A palavra de ordem, afirmou Marina Otero Verzier, em ligação de Nova Iorque, é reparar e adaptar, revitalizar em vez de realizar projetos de grande impacto, aprender a alimentar comunidades e ecossistemas, conciliando passado e futuro, respeitando a vida de quem nos precedeu e de quem vier depois de nós, valorizando as competências e as técnicas dos artistas e artesãos locais, muitas vezes infelizmente em risco de desaparecer, como frisou Tatiana Bilbao no seu discurso, do estúdio de arquitetura com o mesmo nome.

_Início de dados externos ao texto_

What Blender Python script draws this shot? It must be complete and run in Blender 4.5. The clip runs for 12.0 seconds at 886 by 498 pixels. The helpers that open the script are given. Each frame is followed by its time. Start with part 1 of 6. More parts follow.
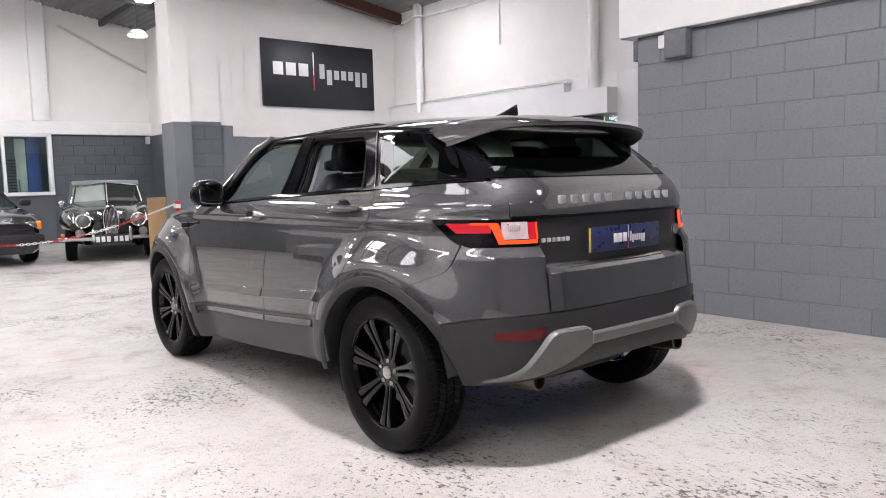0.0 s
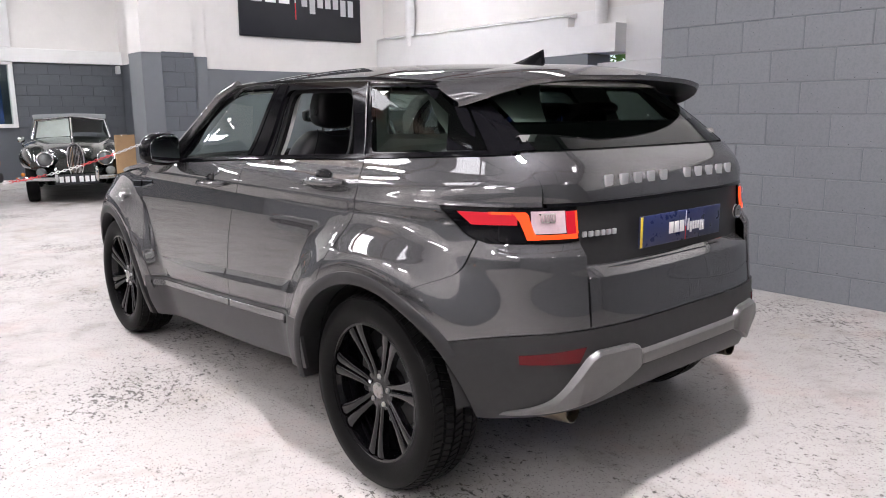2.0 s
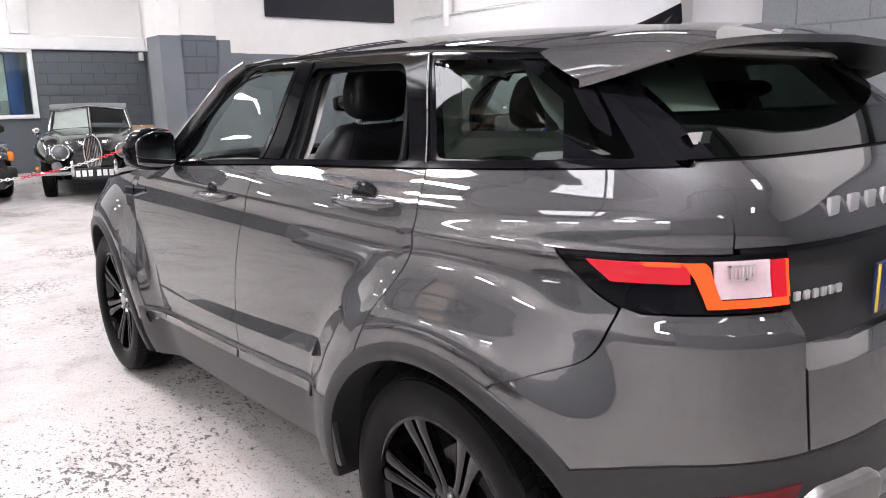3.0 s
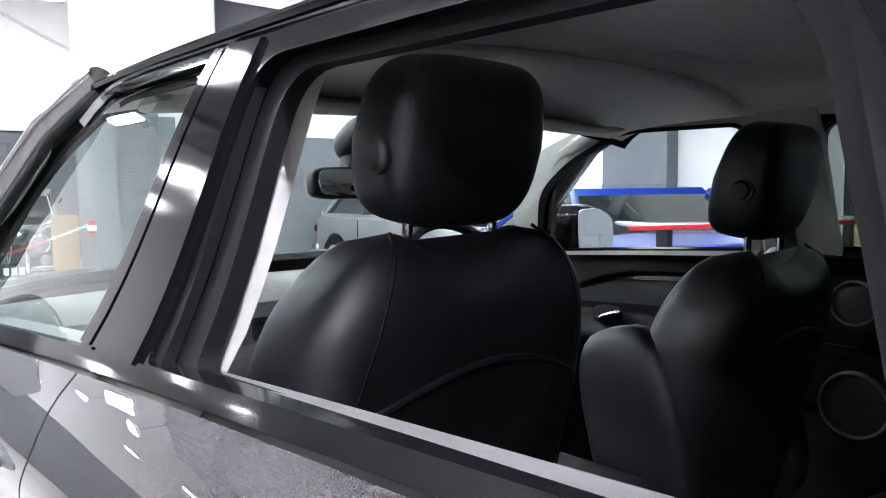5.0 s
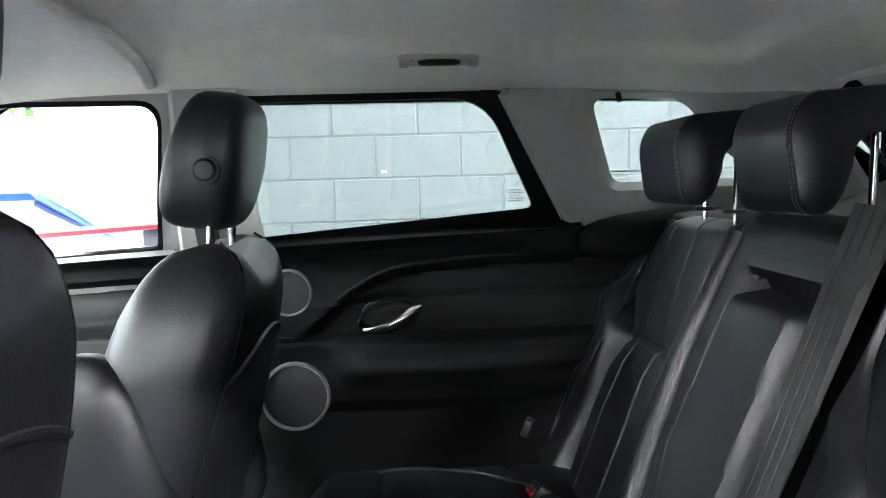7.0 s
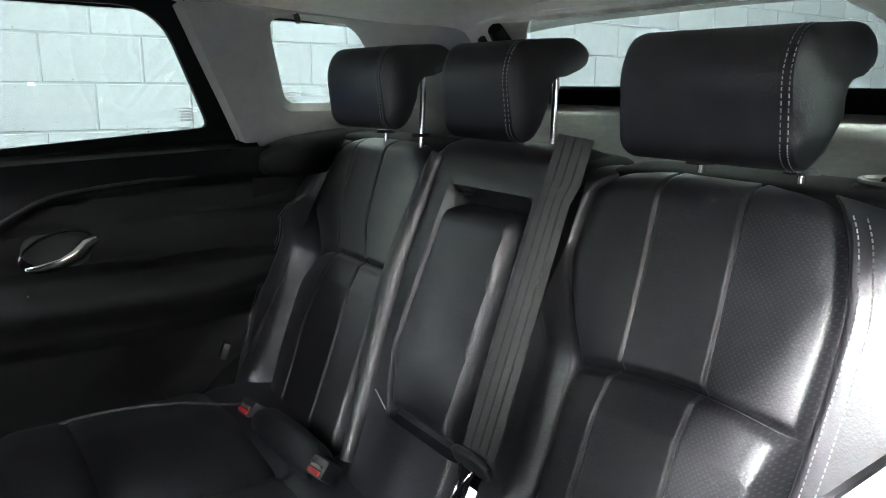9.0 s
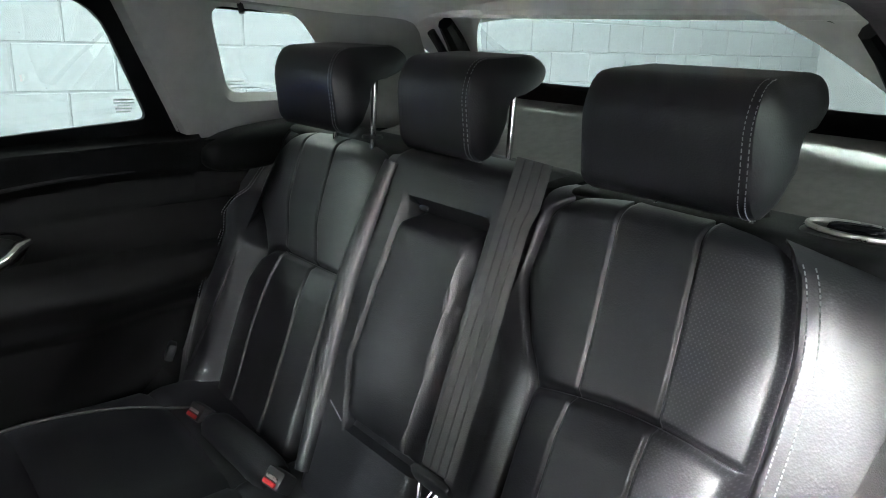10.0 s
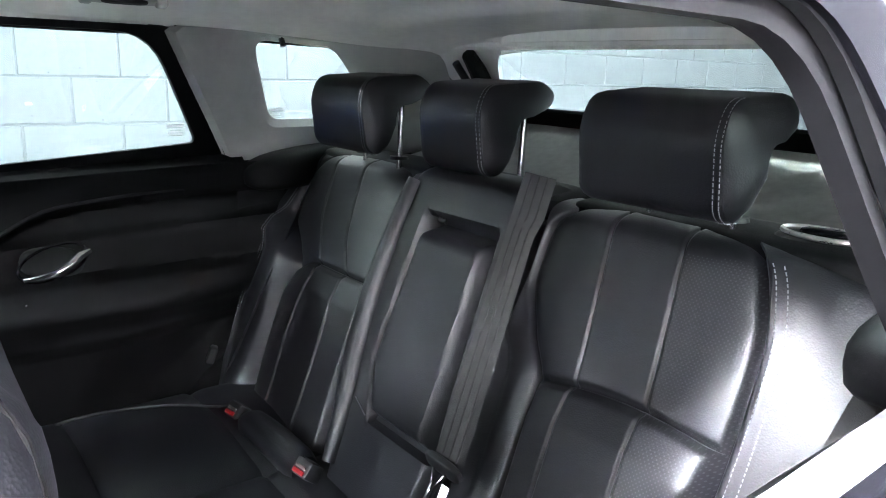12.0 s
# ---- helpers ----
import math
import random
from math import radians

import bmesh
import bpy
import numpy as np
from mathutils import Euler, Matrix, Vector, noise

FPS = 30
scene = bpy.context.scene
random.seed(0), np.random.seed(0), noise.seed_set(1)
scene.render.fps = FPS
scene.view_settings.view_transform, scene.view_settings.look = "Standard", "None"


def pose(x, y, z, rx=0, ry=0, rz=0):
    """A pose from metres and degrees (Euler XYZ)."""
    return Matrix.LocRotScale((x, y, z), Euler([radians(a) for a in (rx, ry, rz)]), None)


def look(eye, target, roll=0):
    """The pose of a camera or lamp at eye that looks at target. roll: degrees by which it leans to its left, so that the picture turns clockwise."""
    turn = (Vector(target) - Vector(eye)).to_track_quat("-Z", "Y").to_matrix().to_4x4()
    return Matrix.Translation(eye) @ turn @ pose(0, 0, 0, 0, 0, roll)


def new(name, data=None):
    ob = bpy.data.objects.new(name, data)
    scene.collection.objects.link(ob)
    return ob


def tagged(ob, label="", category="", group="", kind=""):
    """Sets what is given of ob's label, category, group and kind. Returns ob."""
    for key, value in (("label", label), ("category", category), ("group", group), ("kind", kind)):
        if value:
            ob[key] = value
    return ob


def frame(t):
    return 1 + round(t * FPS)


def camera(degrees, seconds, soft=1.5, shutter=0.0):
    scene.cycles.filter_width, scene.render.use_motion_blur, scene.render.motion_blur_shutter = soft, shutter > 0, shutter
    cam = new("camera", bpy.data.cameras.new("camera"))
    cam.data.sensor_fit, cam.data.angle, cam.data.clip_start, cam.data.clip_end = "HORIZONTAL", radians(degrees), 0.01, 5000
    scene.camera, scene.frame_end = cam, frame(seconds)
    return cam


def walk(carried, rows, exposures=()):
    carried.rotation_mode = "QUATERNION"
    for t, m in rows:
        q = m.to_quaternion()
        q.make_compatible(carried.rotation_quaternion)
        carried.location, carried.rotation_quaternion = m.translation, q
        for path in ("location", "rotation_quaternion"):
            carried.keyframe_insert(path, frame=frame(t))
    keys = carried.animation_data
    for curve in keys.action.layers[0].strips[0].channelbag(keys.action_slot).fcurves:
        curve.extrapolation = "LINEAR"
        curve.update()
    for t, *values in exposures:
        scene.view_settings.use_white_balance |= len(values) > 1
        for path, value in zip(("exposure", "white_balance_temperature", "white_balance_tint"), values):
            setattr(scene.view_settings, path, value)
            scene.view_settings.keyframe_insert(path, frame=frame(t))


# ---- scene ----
cam = camera(61.7, 12.0, 1.0)
PATH = [
    (0, (-2.787, -2.714, 1.263), (-1.509, -1.187, 1.075), -1.5),
    (0.5, (-2.813, -2.66, 1.276), (-1.521, -1.148, 1.069), -1.3),
    (1, (-2.723, -2.562, 1.34), (-1.433, -1.055, 1.085), -1.0),
    (1.5, (-2.542, -2.365, 1.378), (-1.257, -0.867, 1.061), -0.8),
    (2, (-2.369, -2.092, 1.388), (-1.078, -0.608, 1.024), -0.5),
    (2.5, (-2.136, -1.744, 1.37), (-0.853, -0.26, 0.979), -0.5),
    (3, (-1.89, -1.278, 1.391), (-0.667, 0.253, 0.989), -1.2),
    (3.2, (-1.811, -1.097, 1.377), (-0.606, 0.454, 1.001), -0.4),
    (4.8, (-1.105, 0.153, 1.366), (0.157, 1.695, 1.2), -1.3),
    (5, (-1.032, 0.236, 1.362), (0.3, 1.719, 1.193), -0.8),
    (5.5, (-0.922, 0.351, 1.343), (0.647, 1.583, 1.204), -0.9),
    (6, (-0.89, 0.419, 1.335), (0.925, 1.247, 1.197), -1.3),
    (6.5, (-0.904, 0.478, 1.328), (1.051, 0.869, 1.168), -1.6),
    (7, (-0.877, 0.537, 1.322), (1.114, 0.469, 1.142), -1.6),
    (7.5, (-0.856, 0.59, 1.318), (1.08, 0.132, 1.113), -1.2),
    (7.7, (-0.853, 0.622, 1.32), (1.046, 0.031, 1.102), -1.0),
    (9.3, (-0.84, 0.793, 1.374), (0.707, -0.384, 0.902), 1.0),
    (9.5, (-0.829, 0.796, 1.401), (0.689, -0.404, 0.896), 1.2),
    (10, (-0.804, 0.799, 1.444), (0.656, -0.451, 0.89), 2.0),
    (10.5, (-0.797, 0.793, 1.443), (0.662, -0.465, 0.905), 2.6),
    (11, (-0.806, 0.788, 1.422), (0.702, -0.434, 0.939), 2.5),
    (11.5, (-0.839, 0.797, 1.419), (0.704, -0.387, 0.955), 1.8),
    (12, (-0.914, 0.842, 1.434), (0.631, -0.339, 0.964), 1.7),
]
EXPOSURES = [(0.0, -0.19, 6500, 17), (2.0, -0.10, 6470, 17), (3.2, 0.10, 6450, 17), (4.8, 0.66, 6100, 13), (5.5, 2.25, 5980, 12), (6.0, 3.05, 5980, 13), (6.5, 3.4, 6120, 13), (7.5, 3.62, 6300, 11), (9.5, 3.72, 6330, 10), (11.5, 3.77, 6330, 10), (12.0, 4.02, 6000, 15)]
walk(cam, [(t, look(eye, target, roll)) for t, eye, target, roll in PATH], EXPOSURES)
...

Seguindo o conselho do Papa Francisco, disse Giovanna Zabotti, é preciso imaginar processos mais do que ocupar espaços, para criar um lugar onde seja realmente possível fazer experiências. Participar neste projeto, acrescentou Zabotti, foi também uma oportunidade para analisar uma realidade habitual com outros olhos, uma ocasião para «ver a minha cidade de outro ponto de vista, em busca de relações. Só no centro histórico, há 280 associações ativas: trata-se de uma Veneza que muitos ainda não viram. A música vai aquecer este lugar que agora está vazio». Haverá espaços para tocar música e instrumentos — entre os quais um piano — acessíveis aos visitantes. Será um pavilhão para viver mais do que para ver».